The mark of a great friend is somebody who believes in you, looks out for you, and has your best interests in mind. Those who give you honest feedback, even when the truth is hard to share and even harder to hear are worth their weight in gold. When you acknowledge their feedback, friends become like bumpers at a bowling alley. They let you bounce around, but not too much. By protecting you from stupid decisions, they free you to go all out and bowl for strikes.

Similar to what I’ve discussed above. Friends should let you be yourself, but also strongly advise against you doing something that has serious negative consequences. We’re all adults, and I don’t think that friends should be responsible for your ultimate decision, but they should at the least chime in if they think you might be unaware of information that could change your mind.

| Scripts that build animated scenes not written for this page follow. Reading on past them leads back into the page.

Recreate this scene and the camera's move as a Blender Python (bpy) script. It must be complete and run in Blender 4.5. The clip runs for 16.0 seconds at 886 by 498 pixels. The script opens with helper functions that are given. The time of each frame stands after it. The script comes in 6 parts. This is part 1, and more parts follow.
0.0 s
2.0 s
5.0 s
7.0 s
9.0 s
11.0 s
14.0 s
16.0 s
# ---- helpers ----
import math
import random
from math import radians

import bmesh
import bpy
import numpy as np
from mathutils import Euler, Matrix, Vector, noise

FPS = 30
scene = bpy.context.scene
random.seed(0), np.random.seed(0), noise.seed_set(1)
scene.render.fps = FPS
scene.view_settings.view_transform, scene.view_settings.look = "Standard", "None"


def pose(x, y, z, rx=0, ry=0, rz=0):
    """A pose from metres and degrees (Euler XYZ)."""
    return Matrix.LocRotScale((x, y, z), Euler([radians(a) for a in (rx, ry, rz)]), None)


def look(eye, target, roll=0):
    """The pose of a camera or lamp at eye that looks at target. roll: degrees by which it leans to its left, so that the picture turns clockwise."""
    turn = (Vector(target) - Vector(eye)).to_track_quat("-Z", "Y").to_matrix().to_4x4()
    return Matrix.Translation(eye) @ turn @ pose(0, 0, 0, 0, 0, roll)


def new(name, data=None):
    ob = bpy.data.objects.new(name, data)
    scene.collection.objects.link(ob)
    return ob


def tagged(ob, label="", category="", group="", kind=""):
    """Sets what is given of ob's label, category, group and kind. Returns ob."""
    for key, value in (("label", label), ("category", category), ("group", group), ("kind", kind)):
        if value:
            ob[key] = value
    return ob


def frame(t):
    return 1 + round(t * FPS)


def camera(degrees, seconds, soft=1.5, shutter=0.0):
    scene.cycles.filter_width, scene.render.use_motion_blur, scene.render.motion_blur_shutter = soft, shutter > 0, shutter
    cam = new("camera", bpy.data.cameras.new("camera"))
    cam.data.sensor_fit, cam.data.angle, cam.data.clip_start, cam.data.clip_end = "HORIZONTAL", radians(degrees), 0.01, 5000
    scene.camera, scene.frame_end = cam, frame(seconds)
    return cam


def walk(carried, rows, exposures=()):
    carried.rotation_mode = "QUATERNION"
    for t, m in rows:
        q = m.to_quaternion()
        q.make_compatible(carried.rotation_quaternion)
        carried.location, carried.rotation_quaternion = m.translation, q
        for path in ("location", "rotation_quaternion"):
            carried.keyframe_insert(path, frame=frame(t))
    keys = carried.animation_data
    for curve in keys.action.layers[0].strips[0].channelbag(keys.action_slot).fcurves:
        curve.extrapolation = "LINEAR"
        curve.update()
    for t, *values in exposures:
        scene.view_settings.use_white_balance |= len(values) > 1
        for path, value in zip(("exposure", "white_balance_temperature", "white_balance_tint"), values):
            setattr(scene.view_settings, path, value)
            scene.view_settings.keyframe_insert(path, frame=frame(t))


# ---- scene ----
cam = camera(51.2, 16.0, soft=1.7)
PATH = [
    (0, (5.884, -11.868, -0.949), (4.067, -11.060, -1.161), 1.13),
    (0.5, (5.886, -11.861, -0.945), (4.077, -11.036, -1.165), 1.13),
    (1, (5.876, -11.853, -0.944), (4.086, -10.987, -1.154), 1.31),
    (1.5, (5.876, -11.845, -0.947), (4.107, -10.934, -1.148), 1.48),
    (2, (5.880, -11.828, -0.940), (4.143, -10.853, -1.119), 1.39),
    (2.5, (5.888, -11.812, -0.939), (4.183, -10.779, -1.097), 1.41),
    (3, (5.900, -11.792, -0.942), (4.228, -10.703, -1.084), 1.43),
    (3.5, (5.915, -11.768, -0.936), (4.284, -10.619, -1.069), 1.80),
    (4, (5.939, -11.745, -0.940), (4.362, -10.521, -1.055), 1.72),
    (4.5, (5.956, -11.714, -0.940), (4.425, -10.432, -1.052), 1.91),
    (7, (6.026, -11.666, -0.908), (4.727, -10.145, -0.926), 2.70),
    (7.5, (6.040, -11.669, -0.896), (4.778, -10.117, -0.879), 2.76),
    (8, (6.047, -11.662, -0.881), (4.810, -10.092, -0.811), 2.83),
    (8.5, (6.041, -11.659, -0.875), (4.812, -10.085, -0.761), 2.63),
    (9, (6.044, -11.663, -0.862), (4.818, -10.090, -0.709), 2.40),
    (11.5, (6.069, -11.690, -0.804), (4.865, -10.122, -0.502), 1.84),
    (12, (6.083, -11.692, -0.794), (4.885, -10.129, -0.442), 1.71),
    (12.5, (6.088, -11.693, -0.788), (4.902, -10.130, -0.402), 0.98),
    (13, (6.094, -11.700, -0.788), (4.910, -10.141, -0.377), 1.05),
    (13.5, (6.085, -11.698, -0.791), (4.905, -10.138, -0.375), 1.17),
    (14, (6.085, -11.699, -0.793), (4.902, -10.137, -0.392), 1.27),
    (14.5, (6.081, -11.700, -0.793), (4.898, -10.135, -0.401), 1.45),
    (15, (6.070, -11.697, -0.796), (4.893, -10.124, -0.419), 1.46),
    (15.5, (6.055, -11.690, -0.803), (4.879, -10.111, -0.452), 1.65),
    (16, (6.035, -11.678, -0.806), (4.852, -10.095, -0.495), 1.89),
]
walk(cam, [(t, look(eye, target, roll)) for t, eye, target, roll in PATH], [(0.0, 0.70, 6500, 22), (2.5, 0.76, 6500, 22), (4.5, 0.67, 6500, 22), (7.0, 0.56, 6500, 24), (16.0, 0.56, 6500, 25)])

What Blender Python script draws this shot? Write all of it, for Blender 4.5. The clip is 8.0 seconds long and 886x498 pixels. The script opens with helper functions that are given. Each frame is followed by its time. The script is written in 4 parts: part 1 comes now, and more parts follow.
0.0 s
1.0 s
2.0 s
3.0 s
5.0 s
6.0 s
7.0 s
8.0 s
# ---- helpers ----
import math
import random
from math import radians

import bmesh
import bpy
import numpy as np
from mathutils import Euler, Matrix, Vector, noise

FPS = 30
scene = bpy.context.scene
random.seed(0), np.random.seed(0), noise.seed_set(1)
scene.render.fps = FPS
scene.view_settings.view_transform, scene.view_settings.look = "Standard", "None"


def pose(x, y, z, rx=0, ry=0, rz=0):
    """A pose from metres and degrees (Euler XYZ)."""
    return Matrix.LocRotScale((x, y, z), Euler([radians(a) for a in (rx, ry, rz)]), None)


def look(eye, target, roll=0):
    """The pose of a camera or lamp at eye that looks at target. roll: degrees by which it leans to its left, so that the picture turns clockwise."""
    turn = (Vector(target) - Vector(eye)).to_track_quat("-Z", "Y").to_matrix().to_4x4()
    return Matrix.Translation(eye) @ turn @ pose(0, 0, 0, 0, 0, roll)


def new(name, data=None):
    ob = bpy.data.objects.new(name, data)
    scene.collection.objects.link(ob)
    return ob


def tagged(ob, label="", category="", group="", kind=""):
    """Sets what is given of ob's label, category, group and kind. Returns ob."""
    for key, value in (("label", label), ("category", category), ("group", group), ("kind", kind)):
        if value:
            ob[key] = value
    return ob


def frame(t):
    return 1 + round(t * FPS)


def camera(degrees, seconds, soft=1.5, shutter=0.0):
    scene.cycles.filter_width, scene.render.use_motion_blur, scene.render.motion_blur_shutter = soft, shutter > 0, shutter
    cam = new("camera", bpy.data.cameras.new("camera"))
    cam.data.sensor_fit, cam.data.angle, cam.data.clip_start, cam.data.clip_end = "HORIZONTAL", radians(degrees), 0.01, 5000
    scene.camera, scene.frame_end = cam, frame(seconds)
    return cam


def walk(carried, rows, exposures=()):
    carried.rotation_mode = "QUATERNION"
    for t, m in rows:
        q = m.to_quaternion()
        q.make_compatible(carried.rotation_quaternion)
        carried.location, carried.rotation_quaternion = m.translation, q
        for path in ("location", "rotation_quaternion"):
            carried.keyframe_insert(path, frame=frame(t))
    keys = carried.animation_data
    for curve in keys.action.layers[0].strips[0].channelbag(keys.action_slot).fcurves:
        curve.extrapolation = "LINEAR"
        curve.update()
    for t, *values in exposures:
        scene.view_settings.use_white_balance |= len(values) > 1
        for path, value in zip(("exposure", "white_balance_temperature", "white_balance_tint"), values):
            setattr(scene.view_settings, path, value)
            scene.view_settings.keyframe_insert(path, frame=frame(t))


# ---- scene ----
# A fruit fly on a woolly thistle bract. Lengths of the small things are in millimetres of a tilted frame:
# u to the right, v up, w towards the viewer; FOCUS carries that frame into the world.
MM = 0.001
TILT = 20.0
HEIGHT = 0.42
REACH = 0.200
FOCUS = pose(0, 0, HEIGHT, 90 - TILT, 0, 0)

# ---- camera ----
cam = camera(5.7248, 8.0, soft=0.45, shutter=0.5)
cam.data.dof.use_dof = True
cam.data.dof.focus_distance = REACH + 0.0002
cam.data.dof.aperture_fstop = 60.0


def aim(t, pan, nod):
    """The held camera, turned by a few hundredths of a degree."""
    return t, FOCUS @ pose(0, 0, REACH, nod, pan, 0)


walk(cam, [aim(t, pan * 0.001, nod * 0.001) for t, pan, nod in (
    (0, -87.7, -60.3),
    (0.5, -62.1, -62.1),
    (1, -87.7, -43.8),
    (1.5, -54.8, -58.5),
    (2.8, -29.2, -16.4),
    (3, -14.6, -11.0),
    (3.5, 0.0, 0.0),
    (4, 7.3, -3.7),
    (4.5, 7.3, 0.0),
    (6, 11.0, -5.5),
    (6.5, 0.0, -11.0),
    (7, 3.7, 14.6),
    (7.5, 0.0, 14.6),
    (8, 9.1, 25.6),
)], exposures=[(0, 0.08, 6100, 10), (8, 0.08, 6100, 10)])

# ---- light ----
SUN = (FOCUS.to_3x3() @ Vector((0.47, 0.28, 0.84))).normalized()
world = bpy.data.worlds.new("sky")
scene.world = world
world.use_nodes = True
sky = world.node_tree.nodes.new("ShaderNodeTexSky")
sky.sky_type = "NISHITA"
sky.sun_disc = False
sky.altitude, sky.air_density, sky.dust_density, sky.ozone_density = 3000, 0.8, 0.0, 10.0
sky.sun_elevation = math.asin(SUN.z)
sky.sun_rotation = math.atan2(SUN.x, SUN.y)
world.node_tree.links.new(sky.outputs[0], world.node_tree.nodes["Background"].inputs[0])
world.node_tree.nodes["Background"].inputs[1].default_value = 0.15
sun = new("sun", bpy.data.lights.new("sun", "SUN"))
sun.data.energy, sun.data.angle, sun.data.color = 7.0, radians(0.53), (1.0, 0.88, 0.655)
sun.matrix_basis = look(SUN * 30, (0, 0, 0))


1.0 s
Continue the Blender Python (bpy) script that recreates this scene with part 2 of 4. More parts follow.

“If you care about having an interesting life, you have to care about winning over other people – so that you can access that information. If you really want to be smart, you’re going to have to tap into people’s perspectives, insights, questions and so on. You can’t learn it all from books and essays – because there’s a lot of “living knowledge” that never makes it into those things.”

This seems to tie in back to the point of spending a signficant amount of time with friends, in order to break past the initial comfort barrier and get a deeper relationship.

Friends provide a huge, if not the most important benefit to how you live your life. Without friends, we start losing a sense of identity and also a support network for our problems. We should all be more deliberate about making friends, both in the time we spend with them and also how we use that time.


  1. And also understand when you’re asking for a solution vs just needing to rant about something.
  2. This paper looks in depth into the research on friendship, and claims that small talk actually hurts relationships!
  3. Relationships are a two way street so it might not be your fault! Something I wish I’d learnt much earlier in life.